I enjoy troubleshooting complex technical problems, especially the ones where the erroneous behaviour doesn't make sense at all. This blog post tells the story of such a problem and how I finally managed to understand the root cause behind it
I recently came across a strange issue affecting some packages deployed through our mobile device management solution that we use internally within the company. Whilst most packages will deploy without any issues; some would install but keep raising an annoying warning. The warning about a kernel extension that's used by the software but not whitelisted (at least not correctly) will pop up now and then which caused a few of our users to be concerned.
As with other issue affecting kernel extensions on macOS, my first thought was to check the privacy profile configuration. The first suspects were:
- Wrong team or bundle id.
- Wrong code signing requirements.
- Wrong or missing kexts
All of them checked out and were in order, so now it was time to dig deeper into the rabbit hole, logs to the rescue or so I hoped.
The MDM we use provides logs on clients (duh!), I logged into my test virtual machine and checked the logs. To my dismay, there was no useful information in the logs. These logs were on par with not having logs at all when it came to usefulness.
Broken Package Perhaps?
Next, we started thinking it might be the package we are building. See, the security software provider has a package (.pkg) file but installing it will not connect the endpoint to the central server.

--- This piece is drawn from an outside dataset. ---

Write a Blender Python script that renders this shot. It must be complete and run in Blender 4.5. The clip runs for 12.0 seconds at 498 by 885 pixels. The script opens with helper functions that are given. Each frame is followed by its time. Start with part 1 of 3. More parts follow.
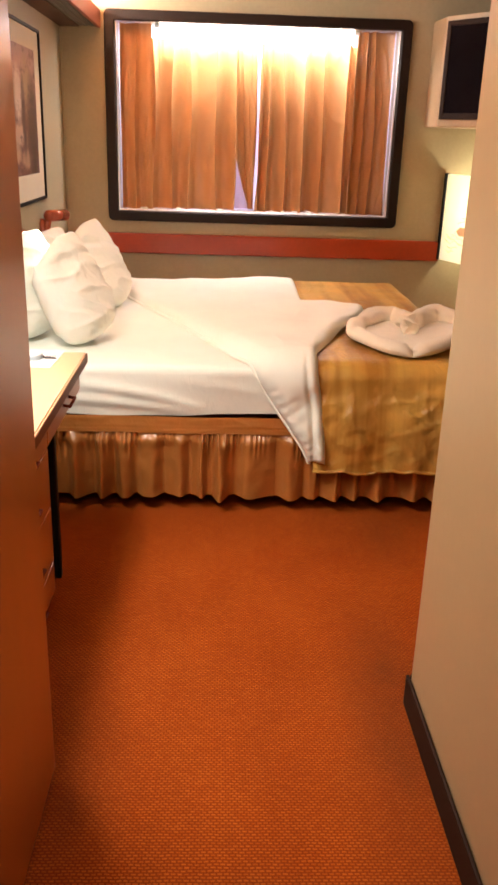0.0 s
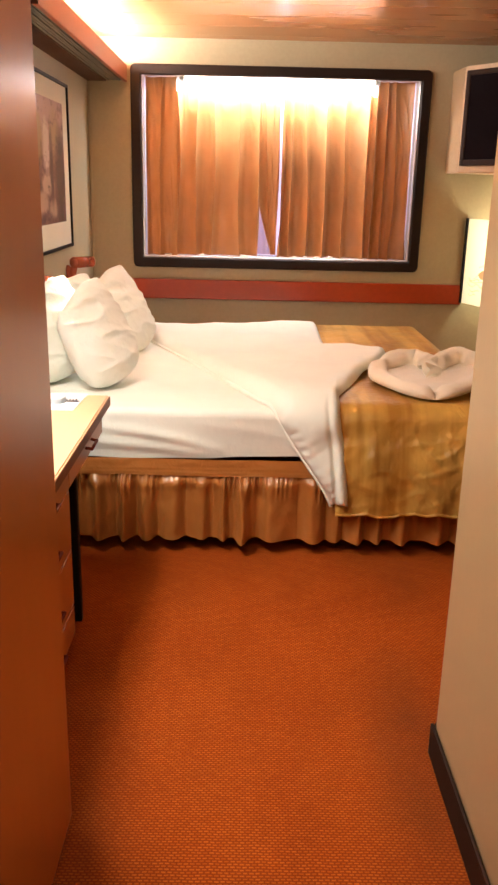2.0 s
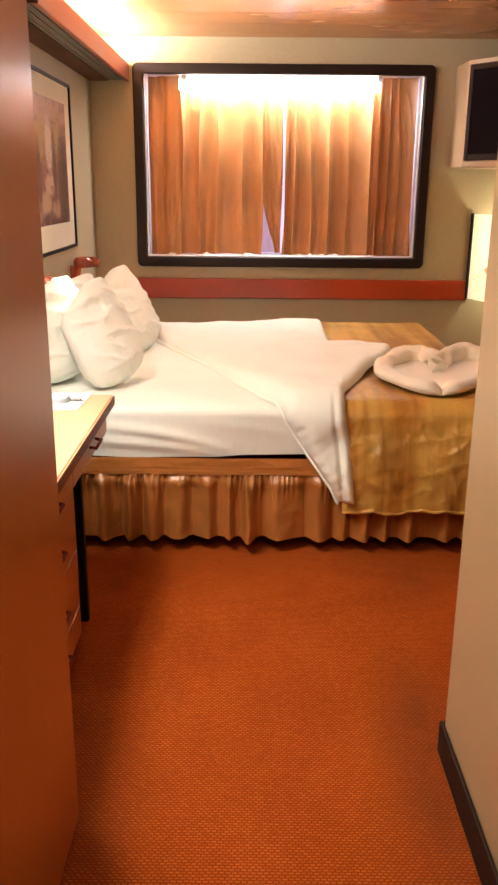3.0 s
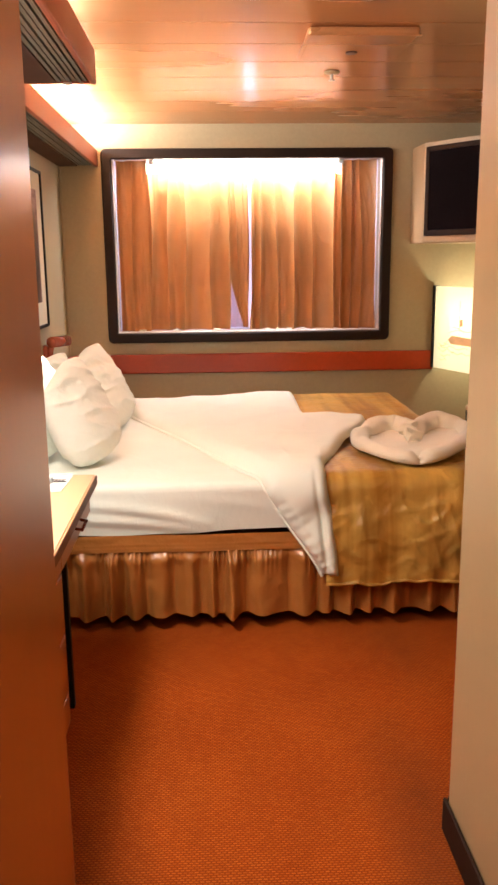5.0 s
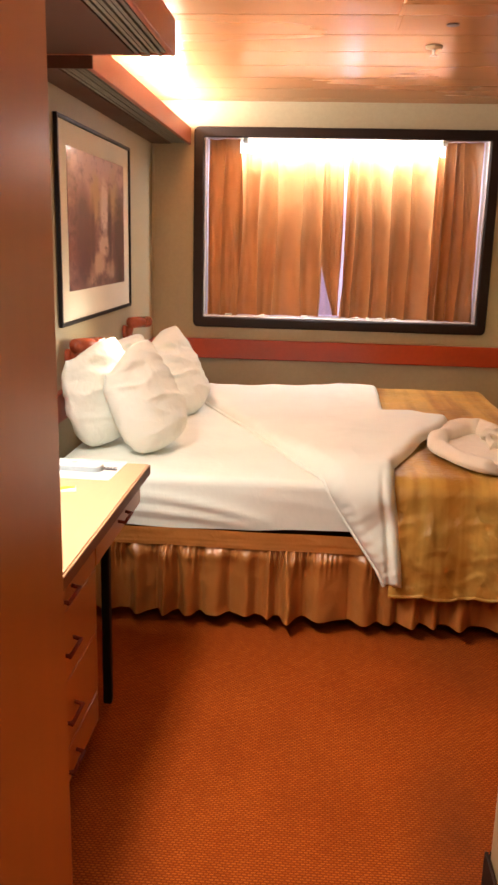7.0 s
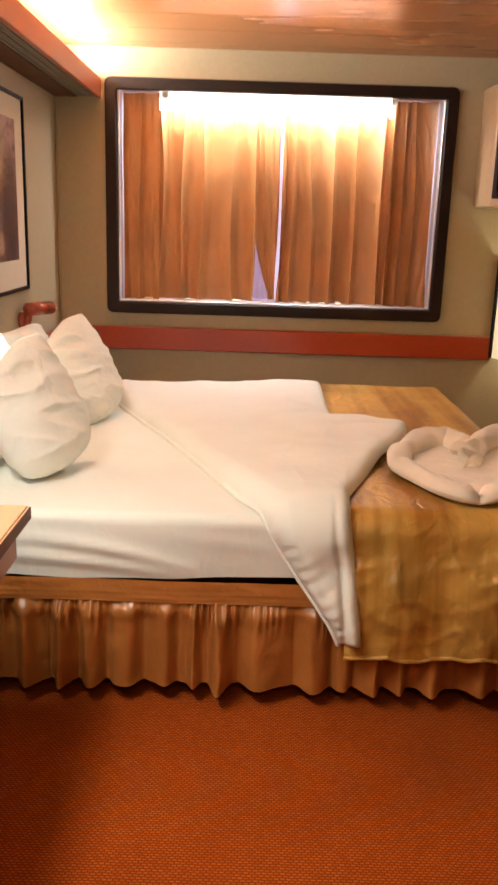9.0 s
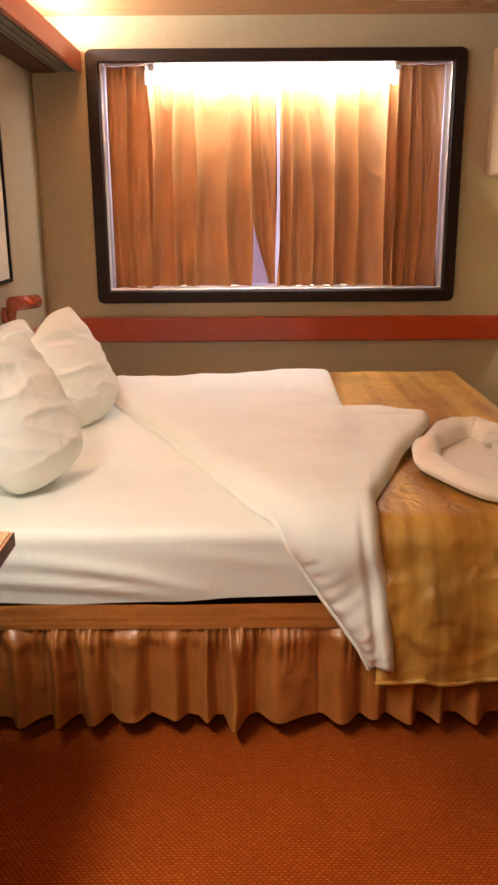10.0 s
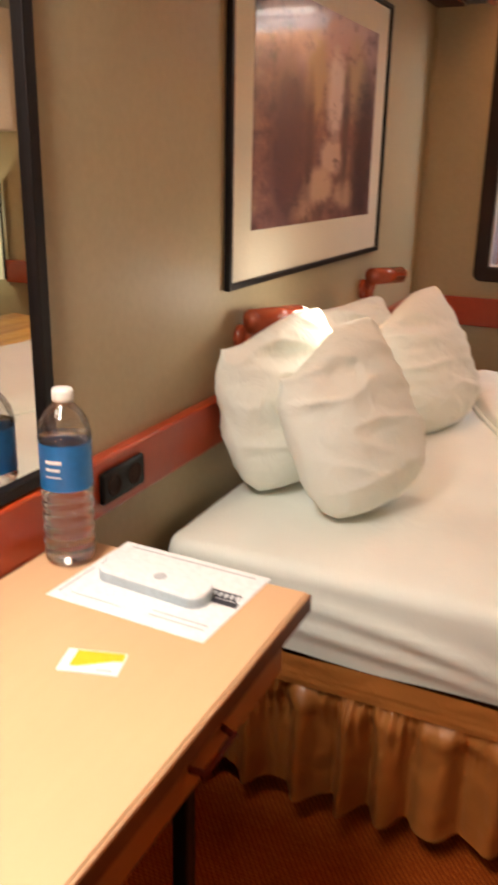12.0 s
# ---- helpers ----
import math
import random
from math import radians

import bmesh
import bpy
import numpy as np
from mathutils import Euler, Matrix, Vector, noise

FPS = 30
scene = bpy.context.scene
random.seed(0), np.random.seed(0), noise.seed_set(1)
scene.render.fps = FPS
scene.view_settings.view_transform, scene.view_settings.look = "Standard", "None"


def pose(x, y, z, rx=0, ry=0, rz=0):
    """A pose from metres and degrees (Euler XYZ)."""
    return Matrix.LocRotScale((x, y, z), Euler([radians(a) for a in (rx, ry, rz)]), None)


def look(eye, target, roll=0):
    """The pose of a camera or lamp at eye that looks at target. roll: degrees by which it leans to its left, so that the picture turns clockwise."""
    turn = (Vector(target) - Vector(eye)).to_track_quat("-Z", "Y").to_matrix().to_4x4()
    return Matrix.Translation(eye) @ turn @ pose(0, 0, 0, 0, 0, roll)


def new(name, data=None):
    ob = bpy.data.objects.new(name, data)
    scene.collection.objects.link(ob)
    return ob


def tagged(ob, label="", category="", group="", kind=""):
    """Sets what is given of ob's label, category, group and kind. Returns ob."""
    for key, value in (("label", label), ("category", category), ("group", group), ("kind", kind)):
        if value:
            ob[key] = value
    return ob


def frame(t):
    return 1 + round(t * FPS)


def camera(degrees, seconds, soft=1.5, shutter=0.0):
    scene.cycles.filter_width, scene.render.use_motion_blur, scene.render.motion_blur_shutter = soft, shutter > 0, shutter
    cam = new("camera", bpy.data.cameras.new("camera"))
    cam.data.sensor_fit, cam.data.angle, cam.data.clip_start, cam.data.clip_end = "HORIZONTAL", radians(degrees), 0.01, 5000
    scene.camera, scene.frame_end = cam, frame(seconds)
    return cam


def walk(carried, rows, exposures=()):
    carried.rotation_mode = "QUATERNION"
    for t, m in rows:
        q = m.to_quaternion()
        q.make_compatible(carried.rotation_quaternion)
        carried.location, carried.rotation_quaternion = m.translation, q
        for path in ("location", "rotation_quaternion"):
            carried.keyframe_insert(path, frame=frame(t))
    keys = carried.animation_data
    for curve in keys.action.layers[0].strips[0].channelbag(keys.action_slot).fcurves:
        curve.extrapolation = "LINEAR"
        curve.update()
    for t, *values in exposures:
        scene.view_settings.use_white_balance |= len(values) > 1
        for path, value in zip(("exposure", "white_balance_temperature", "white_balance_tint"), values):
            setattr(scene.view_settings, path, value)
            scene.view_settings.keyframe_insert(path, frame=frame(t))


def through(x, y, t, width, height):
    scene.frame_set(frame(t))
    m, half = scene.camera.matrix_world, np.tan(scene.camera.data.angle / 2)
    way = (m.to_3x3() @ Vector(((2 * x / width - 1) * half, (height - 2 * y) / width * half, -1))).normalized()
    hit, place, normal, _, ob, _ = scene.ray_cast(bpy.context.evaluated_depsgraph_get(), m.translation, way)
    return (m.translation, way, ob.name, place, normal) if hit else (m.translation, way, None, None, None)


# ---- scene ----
cam = camera(33.5, 12.0, soft=2.6, shutter=0.5)
PATH = [
    (0, (0.091, 0.151, 1.361), (0.172, 2.026, 0.67), 1.9),
    (0.5, (0.092, 0.146, 1.359), (0.14, 2.042, 0.723), 1.5),
    (1, (0.098, 0.149, 1.351), (0.118, 2.051, 0.734), 1.0),
    (1.5, (0.107, 0.147, 1.354), (0.118, 2.052, 0.747), 0.9),
    (2, (0.101, 0.153, 1.357), (0.121, 2.063, 0.764), 1.3),
    (2.5, (0.111, 0.159, 1.353), (0.122, 2.068, 0.758), 0.9),
    (4.5, (0.093, 0.168, 1.338), (0.097, 2.103, 0.832), -0.3),
    (5, (0.045, 0.163, 1.368), (0.135, 2.113, 0.936), -0.6),
    (5.5, (0.054, 0.204, 1.38), (0.108, 2.133, 0.856), 2.4),
    (6, (0.114, 0.269, 1.377), (-0.028, 2.217, 0.948), 2.7),
    (6.5, (0.147, 0.288, 1.372), (-0.025, 2.238, 0.96), 1.3),
    (7, (0.171, 0.32, 1.376), (0.021, 2.257, 0.904), 1.4),
    (7.5, (0.175, 0.423, 1.361), (0.14, 2.367, 0.889), 1.5),
    (7.7, (0.133, 0.503, 1.354), (0.164, 2.452, 0.907), 1.8),
    (9.3, (0.175, 1.045, 1.345), (0.161, 2.961, 0.77), 1.8),
    (9.5, (0.174, 1.094, 1.336), (0.125, 2.992, 0.708), 1.4),
    (10, (0.145, 1.229, 1.322), (0.151, 3.153, 0.773), -0.4),
    (10.5, (0.119, 1.327, 1.311), (0.113, 3.217, 0.657), 0.5),
    (11, (0.129, 1.47, 1.323), (-0.158, 3.358, 0.729), 0.9),
    (11.5, (0.11, 1.581, 1.32), (-0.465, 3.373, 0.644), 2.0),
    (12, (0.052, 1.728, 1.318), (-0.737, 3.451, 0.679), 1.2),
]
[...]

To avoid having to activate each endpoint manually, we decided to use a script provided by the vendor which install the .pkg file and connects the endpoint to our control server.

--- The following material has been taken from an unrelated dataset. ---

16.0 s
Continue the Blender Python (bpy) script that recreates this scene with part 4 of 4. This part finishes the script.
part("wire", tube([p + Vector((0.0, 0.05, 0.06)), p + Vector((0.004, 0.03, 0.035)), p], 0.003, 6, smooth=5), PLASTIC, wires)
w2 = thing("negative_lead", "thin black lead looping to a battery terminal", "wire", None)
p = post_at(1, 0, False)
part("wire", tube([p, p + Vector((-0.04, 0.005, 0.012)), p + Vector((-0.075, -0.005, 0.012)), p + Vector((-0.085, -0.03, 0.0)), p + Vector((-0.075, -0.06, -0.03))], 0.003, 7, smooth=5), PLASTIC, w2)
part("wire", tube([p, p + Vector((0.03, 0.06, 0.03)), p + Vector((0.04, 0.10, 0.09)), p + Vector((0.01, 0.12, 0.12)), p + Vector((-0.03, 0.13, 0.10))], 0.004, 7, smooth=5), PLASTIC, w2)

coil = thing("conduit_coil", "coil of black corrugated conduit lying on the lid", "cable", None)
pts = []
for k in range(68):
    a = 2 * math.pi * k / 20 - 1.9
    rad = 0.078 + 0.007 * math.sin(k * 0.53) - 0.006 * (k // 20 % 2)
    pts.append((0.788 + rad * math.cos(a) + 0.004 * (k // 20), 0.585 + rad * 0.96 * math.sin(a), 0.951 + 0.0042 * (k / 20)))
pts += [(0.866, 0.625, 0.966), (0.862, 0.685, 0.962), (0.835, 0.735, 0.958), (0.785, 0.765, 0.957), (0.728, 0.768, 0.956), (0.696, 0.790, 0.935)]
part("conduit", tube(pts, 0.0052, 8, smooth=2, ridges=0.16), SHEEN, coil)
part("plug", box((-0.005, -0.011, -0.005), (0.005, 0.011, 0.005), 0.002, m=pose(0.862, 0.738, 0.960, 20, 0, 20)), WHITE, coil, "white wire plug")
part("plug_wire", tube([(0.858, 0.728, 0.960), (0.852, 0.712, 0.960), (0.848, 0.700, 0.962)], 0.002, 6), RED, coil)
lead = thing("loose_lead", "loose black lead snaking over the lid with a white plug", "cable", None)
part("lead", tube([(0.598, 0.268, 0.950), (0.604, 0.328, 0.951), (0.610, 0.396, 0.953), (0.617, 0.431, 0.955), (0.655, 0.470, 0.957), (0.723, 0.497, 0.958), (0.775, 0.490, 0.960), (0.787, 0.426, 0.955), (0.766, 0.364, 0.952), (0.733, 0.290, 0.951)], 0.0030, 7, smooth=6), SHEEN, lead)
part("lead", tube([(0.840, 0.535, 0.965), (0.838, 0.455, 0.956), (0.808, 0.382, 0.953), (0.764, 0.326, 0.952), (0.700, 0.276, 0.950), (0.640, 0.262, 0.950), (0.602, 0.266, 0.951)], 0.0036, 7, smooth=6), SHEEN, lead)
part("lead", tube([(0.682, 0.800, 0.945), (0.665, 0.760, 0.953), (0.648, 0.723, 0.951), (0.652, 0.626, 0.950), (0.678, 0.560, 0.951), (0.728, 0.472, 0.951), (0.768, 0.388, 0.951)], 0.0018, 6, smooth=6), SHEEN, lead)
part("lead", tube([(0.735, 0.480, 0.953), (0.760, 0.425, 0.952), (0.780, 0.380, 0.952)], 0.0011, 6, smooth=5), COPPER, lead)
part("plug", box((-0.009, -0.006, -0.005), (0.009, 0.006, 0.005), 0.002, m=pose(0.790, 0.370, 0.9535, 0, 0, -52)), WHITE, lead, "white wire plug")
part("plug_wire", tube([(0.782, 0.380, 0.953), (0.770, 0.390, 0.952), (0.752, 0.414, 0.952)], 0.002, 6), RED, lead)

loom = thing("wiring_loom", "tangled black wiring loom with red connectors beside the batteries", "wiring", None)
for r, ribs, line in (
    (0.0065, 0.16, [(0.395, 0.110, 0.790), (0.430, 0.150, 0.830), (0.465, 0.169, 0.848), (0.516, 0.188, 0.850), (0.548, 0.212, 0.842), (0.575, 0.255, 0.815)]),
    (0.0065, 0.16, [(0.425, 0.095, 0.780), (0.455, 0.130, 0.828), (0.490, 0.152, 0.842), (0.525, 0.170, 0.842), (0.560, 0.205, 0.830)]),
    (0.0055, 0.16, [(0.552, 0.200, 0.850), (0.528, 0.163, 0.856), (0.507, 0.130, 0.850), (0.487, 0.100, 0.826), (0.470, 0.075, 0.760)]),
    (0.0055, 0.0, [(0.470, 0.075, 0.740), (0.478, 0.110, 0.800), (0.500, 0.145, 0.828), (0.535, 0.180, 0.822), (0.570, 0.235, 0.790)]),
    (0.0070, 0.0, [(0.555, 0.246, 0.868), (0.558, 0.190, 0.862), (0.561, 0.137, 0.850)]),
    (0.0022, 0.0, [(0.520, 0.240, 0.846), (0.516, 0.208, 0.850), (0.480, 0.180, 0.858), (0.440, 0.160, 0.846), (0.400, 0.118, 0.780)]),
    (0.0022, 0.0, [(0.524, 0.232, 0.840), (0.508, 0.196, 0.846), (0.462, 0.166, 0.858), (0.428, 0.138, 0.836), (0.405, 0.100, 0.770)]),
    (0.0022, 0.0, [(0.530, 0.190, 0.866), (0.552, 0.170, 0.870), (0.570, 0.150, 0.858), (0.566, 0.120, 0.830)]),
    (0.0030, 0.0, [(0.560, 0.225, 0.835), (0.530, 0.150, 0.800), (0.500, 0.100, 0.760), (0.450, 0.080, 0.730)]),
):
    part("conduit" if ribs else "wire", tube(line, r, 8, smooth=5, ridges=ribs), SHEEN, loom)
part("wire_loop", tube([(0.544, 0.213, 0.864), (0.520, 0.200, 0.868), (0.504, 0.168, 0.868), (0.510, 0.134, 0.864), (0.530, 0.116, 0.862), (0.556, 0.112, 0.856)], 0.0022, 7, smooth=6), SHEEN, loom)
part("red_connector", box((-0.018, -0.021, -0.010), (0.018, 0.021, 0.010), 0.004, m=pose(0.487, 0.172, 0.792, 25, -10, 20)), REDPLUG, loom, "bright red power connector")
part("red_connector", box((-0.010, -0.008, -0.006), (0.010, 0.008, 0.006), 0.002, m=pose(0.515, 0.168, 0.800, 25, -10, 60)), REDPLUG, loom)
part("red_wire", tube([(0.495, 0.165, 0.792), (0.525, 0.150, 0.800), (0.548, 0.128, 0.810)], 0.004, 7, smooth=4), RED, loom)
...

The problem with this strategy is that we had to build a custom package that does nothing but runs a shell script. While that part was easy to figure out, configuring the permissions for the new package took a moment or two before we figured it out.
However, the package wasn't the issue. How did we know? Because the package installs successfully on about 50% of the times so if it was the package, the success rate would be 0%, wouldn't it?
How It Works
During a routine call with our vendor, this issue came up, and we discussed it a bit. The support specialist mentioned something that was new information to me. He mentioned they push the PPPC profiles using Apple Push Notification service and that it's separate from their agent installing the pkg. I didn't know this, so I did a bit of digging and learned about the instrumental role APNs plays in mobile device management activities for Apple devices. Allow me to explain.
Apple Push Notification service (APNs) is the centrepiece of the remote notifications feature. It is a robust, secure, and highly efficient service for app developers to propagate information to iOS (and, indirectly, watchOS), tvOS, and macOS devices. (Source)
APNs is how MDMs communicate configurations to Apple devices. They send the information to Apple, which relays it to the devices all within a secure and reliable channel. APNs have many benefits, and once you start reading about them, you realize why they are a cornerstone in the Apple MDM ecosystem. One of the many configurations that go through APNs is the Privacy Preferences Policy Control (PPPC) profiles, the culprit in this saga of failing extensions.
Timing Is Everything
At this point, we had all the pieces of the puzzle; we managed to form a theory that explains the random failures of our PPPC profile deployment and consequently, the warning alerts.
Our MDM installing sends the new PPPC profile through APNs and pushes the installation package using their agent which is installed locally on all enrolled devices. The problem with this flow? Timing. There is no guarantee that delivery will always happen in order (PPPC profile -> package file). If the PPPC delivery was late and if the MDM agent proceeded with the installation, the required whitelisting won't be in place in time to allow the application to run without any issues.
Since delays in PPPC deliver aren't predictable, so were the instances of kernel extensions. Some times we get an alert, other times we don't, and it all makes perfect sense.
Given the fact that no one can control or even claim to predict the performance of APNs, a more straightforward solution is in order. Our proposal to our vendor was to make their local MDM agent check for the PPPC profile before it installs the package. If it can't detect the whitelisting, then the installation is delayed until the check passes.
This extra check might delay the deployment of applications. Still, I would argue the delay is a small price to pay to avoid the onslaught of support tickets sent by users who are worried about random warning alerts.